Otherwise, how could such a big party organise such a huge rally without any apparent sign that it didn't happen by accident? Let me describe the scene to you, even though I know that I lack the power to give a vivid and complete description because turmoil lacks form and content but I will try. There is a phenomenon in physics known as Chaos Theory, which tries to explain the apparent randomness of systems and how small changes can lead to big disruptions. Kasoa was the epitome of chaos without the benefit of theory on Sunday.
This is the rub: Kasoa has only one function in life, which is to let vehicles pass through it because the road was there before the town. The road passes through the town but it was there long before the town was born. The road is the only reason for the town. There are two roads actually, but one is a branch road so disappears rather quickly round the bend. The other takes you to and from Cape Coast, Elmina, Sekondi-Takoradi, Abidjan, Lome, Lagos and beyond.
Everyday, thousands of travellers go through Kasoa, not because they like the place but they must get there in order to get to their destination. The road through Kasoa is the artery that feeds the economic and commercial heartlands of the Trans-Africa Highways on our part of the continent. It should not be clogged even for a minute unless the purpose is to kill the vitality of sub-regional interconnectivity.

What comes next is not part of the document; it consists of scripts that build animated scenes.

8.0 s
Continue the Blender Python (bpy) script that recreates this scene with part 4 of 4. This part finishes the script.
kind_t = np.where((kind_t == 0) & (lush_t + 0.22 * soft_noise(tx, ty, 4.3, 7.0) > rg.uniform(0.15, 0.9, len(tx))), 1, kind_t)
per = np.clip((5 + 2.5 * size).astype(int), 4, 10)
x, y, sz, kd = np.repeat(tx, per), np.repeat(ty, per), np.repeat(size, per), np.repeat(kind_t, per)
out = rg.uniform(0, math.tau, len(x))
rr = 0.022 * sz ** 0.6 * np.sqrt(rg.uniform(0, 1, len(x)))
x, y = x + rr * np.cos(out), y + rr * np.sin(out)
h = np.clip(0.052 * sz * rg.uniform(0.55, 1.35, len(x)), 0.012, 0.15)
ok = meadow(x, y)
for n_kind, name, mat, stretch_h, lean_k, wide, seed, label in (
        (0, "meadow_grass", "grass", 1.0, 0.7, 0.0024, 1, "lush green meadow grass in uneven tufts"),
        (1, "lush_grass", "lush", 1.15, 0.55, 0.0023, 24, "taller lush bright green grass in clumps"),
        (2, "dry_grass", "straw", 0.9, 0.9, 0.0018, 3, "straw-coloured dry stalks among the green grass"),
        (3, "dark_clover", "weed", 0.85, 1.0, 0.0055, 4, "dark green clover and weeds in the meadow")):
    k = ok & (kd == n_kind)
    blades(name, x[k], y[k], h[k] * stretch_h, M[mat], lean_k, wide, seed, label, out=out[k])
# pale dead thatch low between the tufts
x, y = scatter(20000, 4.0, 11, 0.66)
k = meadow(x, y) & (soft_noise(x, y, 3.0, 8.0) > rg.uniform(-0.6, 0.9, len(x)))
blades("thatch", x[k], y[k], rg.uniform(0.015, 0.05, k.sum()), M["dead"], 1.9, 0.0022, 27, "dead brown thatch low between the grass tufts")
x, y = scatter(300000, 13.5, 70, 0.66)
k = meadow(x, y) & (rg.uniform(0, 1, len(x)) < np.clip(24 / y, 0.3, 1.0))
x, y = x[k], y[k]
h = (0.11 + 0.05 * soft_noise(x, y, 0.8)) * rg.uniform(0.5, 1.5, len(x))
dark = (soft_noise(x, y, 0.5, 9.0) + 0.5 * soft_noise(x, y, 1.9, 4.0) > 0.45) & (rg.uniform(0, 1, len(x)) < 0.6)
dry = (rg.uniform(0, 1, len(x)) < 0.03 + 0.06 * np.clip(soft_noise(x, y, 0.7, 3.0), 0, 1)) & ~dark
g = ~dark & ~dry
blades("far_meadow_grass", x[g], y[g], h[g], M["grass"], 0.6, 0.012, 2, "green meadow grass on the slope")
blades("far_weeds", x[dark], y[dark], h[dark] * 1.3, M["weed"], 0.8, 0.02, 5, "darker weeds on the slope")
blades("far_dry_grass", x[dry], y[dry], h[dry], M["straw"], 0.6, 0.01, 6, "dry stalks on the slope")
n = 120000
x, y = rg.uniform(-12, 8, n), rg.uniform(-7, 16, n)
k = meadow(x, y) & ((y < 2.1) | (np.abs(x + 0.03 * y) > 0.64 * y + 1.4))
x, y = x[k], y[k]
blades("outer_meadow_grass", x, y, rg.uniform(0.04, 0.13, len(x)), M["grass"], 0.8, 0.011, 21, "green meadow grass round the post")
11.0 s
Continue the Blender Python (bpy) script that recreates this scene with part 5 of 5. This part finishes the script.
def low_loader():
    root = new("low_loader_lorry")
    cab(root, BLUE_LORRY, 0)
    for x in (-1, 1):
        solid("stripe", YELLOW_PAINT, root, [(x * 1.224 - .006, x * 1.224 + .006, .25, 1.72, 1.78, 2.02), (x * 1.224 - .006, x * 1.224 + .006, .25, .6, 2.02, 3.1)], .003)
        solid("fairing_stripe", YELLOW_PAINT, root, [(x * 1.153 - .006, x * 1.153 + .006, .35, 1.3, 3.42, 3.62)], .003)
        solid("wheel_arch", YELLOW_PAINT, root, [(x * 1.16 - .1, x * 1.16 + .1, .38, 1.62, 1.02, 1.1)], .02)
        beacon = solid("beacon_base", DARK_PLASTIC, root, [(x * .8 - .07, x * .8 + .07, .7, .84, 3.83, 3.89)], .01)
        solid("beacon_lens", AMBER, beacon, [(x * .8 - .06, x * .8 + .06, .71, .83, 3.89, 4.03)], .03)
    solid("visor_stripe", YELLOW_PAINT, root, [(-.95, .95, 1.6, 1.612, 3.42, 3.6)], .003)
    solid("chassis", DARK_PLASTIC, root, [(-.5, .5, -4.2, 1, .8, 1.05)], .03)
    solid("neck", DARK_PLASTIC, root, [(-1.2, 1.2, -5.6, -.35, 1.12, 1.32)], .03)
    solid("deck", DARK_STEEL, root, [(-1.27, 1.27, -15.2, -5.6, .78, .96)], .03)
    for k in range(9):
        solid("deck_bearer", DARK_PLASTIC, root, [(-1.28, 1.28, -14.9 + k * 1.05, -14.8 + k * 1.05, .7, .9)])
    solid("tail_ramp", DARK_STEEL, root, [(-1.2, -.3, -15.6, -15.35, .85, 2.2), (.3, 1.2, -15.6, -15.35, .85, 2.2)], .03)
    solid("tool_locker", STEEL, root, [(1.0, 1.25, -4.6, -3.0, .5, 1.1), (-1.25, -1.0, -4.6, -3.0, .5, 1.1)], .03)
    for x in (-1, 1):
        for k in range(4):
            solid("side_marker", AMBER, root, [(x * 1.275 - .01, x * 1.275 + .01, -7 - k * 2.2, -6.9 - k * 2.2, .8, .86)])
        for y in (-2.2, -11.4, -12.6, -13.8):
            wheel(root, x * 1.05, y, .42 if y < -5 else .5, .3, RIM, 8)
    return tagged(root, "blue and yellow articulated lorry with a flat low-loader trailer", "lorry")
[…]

This is exactly what the NPP rally did. It brought hundreds of thousands of travellers into Kasoa who only wanted to zoom past. It was not fair and it was not right. It could and should have been prevented. The absence of serious planning took the shine off the ruling party's star event, and it is only good that the party bosses did not hear the comments made by the suffering hordes stranded in the heat in their vehicles.
Hundreds did the sensible thing and chose to get out and walk rather than get roasted in their potential metal incinerating coffins. Those of us who were stuck in our vehicles tried to find our own way through unknown back routes. These efforts led to even more chaos as many vehicles ended up at dead ends including a big truck that couldn't turn in any direction. Ironically, it was this government that succeeded in decongesting the centre of Kasoa so that traffic can flow unimpeded.
It took an average of two hours to go through the town; even for a veteran of the infamous Spintex traffic woes this was a bit too much. And please leave the police out of this; let us concentrate our fire this time on the ruling party.
On Monday evening, I watched the rally on television. It showed all the aspirants exhibiting brotherly love towards one another; Nkrabeah was in good voice and the President spoke with dignity and good humour. What TV failed to capture was the sweat, tears and gall of those of us caught in the vortex of a stormy situation not of our making or even liking.
In about two weeks from now the NPP will organise its congress at Legon. It will be at the height of Christmas shopping, and the Madina Road which is usually very busy will be hit by even bigger crowds and hundreds of vehicles. It will be a big test of the Party's ability to plan and coordinate events. An anxious nation will be watching.